Embora a maioria dos
cronistas não falem explicitamente de lances em que a Santa se envolveu nos
episódios violentos da guerra, o entusiasmo dos franceses cresceu porque ela
estava lá presente. Se assim agiram os soldados e comandantes, indo de encontro
valorosamente aos ingleses, é porque a Santa havia insistentemente proclamado a
necessidade de sempre atacar sem dar oportunidade ao inimigo de se organizar.
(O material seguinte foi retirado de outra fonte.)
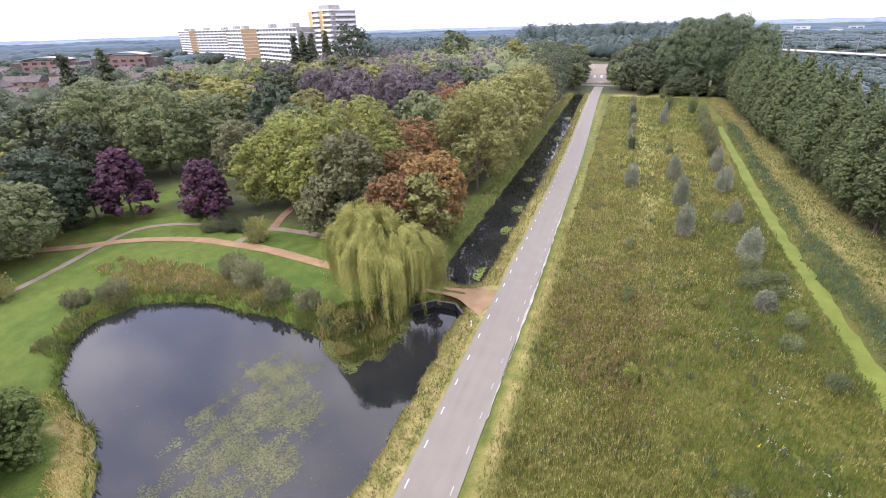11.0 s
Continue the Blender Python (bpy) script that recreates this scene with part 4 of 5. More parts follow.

La Hire terminou a batalha matando mais de 2 mil ingleses e fazendo mais de 200
prisioneiros.
Após triunfo tão
glorioso, cumpria agora sagrar e coroar o rei de França, Carlos VII. A campanha
pela sagração do rei durou poucos dias, de 29 de junho a 16 de julho, quatro
meses após a aparição de Joana d’Arc na corte de Burges. Estava cumprida sua
missão.
O restante da vida da
Donzela de Domrémy foi marcado pela intervenção da Divina Providência que lhe
preparou o martírio e a santificação. Aos poucos foi sendo abandonada pelos
seus amigos, pelo rei, até ser virtualmente entregue e presa pelos inimigos da
França. Levaram-na a um iníquo julgamento, sob o pretexto inquisitorial de
combate à bruxaria, e consumiram sua vida numa fogueira. Estávamos a 30 de maio
de 1429.
Oitenta anos depois,
em 1509, Henrique VIII subia ao trono na Inglaterra e arrastava aquela Nação
para as garras odiosas do Protestantismo. Se a França estivesse sob o poder
daquele indigno e infiel monarca, talvez não estivesse permanecido católica até
hoje, ou talvez se tivesse reacendido uma guerra tão tremenda que teria
arrasado o país.
A reabilitação de
Santa Joana D'Arc durou séculos. No decorrer de todo o restante do século XV,
era lembrada apenas entre o povo mais humilde da França, de modo especial por
devotos do interior e poetas populares. O fervor católico em torno da heroína
nacional ficou retratado, nesse tempo, apenas por uma poetisa, Cristina de
Pisan. Cem anos depois, surgiu um poema épico de Chapelain, o qual serviu (no
século seguinte à sua publicação) de inspiração ao ímpio Voltaire em suas
sátiras malditas contra a Igreja. Essas injúrias de Voltaire, publicadas em
1762 já quase no fim de sua vida, mostra a que ponto chegou a impiedade, que
tinha o visível intuito de ridicularizar a sociedade sacral do Ancien Regime. E
foi exatamente durante o período da Revolução Francesa, quando precisaram
reacender no povo o “patriotismo” contra as supostas invasões estrangeiras, que
se realizou sério estudo por Clément de l’Averdy para se divulgar a história
verdadeira de Santa Joana D’Arc. A partir daí foi crescendo entre o povo
francês a veneração pela Santa, embora já houvesse forte devoção por ela em
várias partes do interior do país.
Auscultando o
sentimento de devoção popular, surgiram depois vários resumos históricos,
poemas, e até romances históricos, como do alemão Schiller, dando
universalidade à devoção que antes era apenas francesa. Finalmente, Santa Joana
D’Arc foi canonizada no início do século XX no pontificado de São Pio X.